### What the task asks
Go through the material and write it all out exactly, minus the pictures.

===

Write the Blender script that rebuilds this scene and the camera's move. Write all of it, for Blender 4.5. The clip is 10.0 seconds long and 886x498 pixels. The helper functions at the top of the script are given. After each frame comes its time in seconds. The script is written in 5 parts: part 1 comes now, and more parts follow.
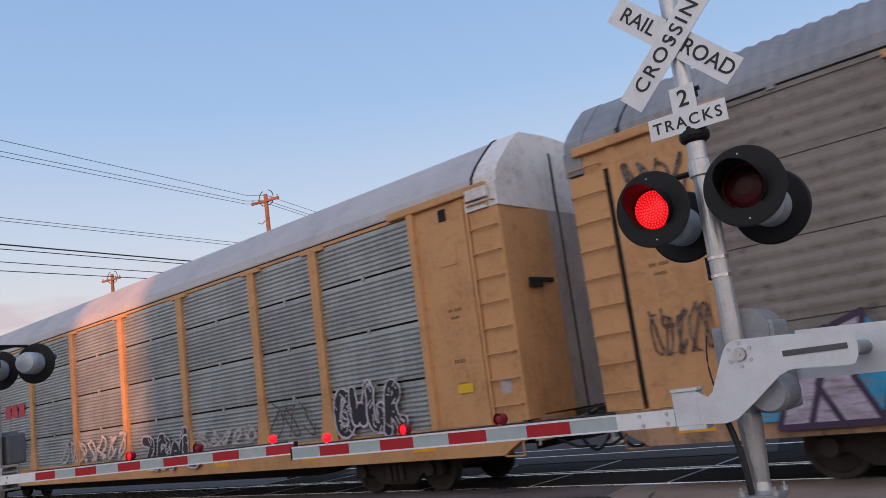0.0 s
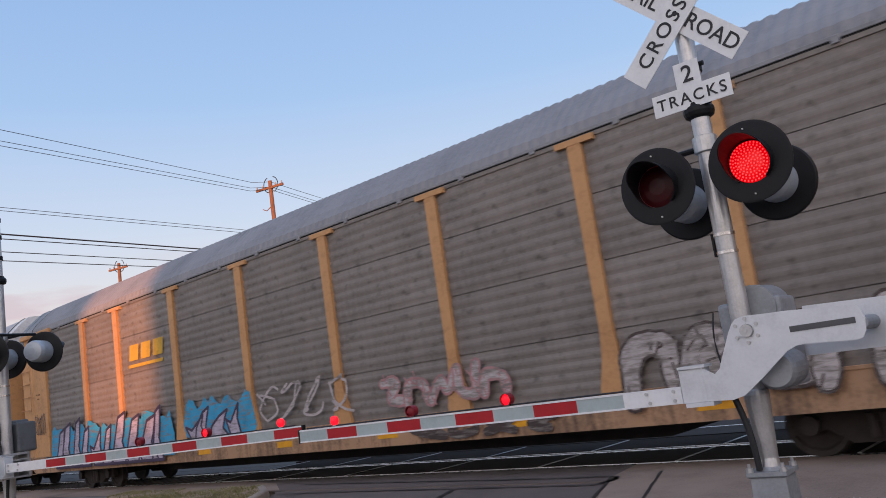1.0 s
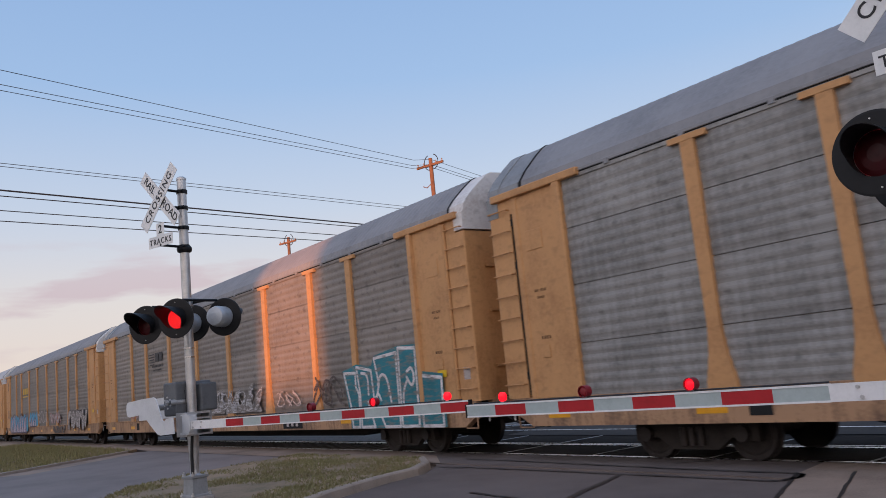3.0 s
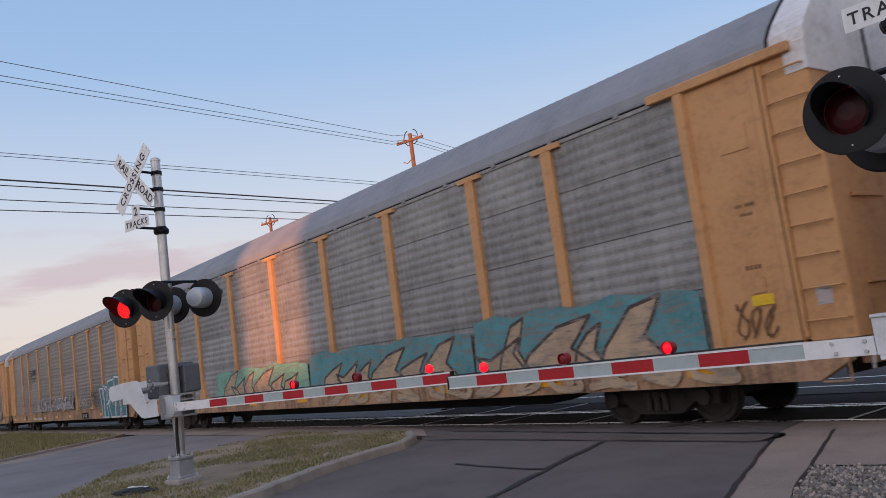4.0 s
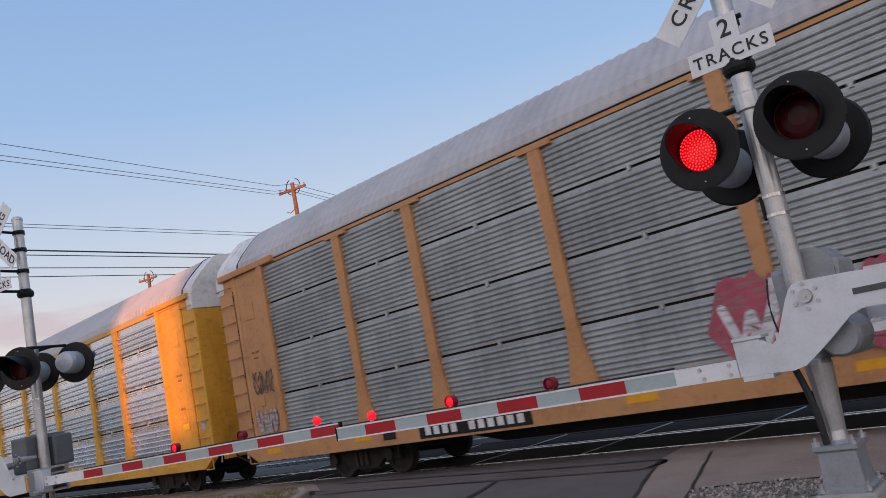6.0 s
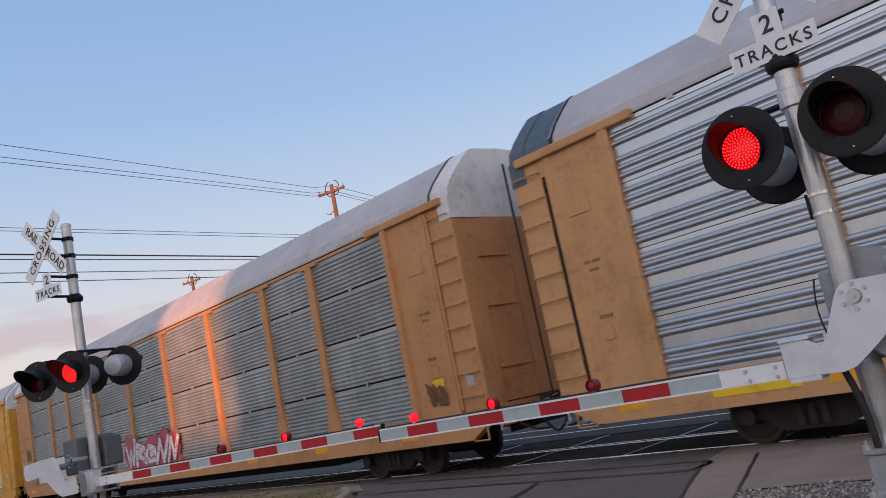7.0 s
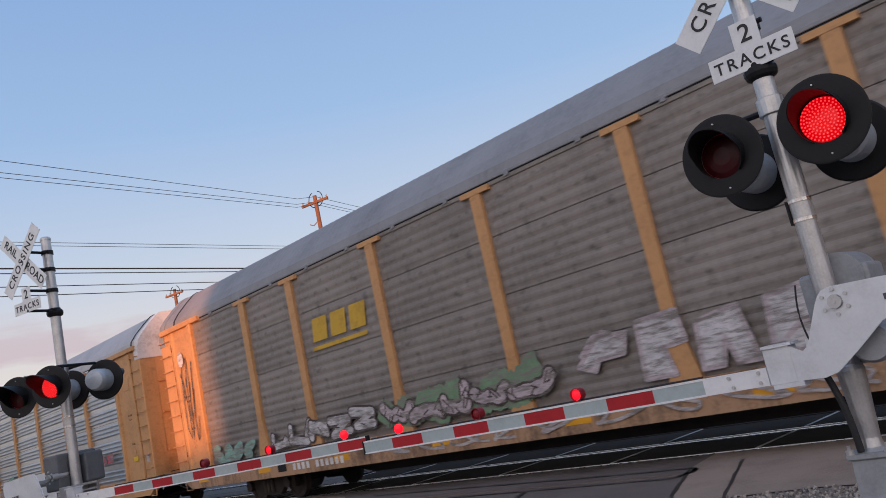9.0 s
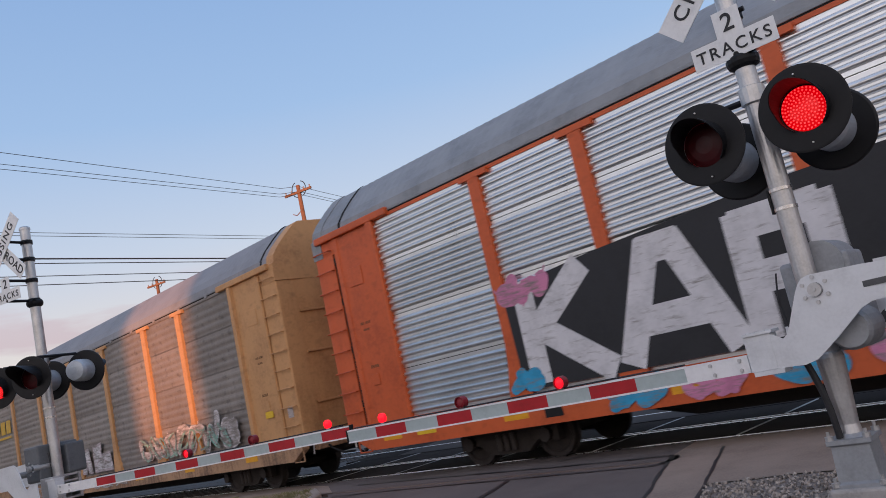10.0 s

===

### Exercise response
Write the Blender script that rebuilds this scene and the camera's move. Write all of it, for Blender 4.5. The clip is 10.0 seconds long and 886x498 pixels. The helper functions at the top of the script are given. After each frame comes its time in seconds. The script is written in 5 parts: part 1 comes now, and more parts follow.
0.0 s
1.0 s
3.0 s
4.0 s
6.0 s
7.0 s
9.0 s
10.0 s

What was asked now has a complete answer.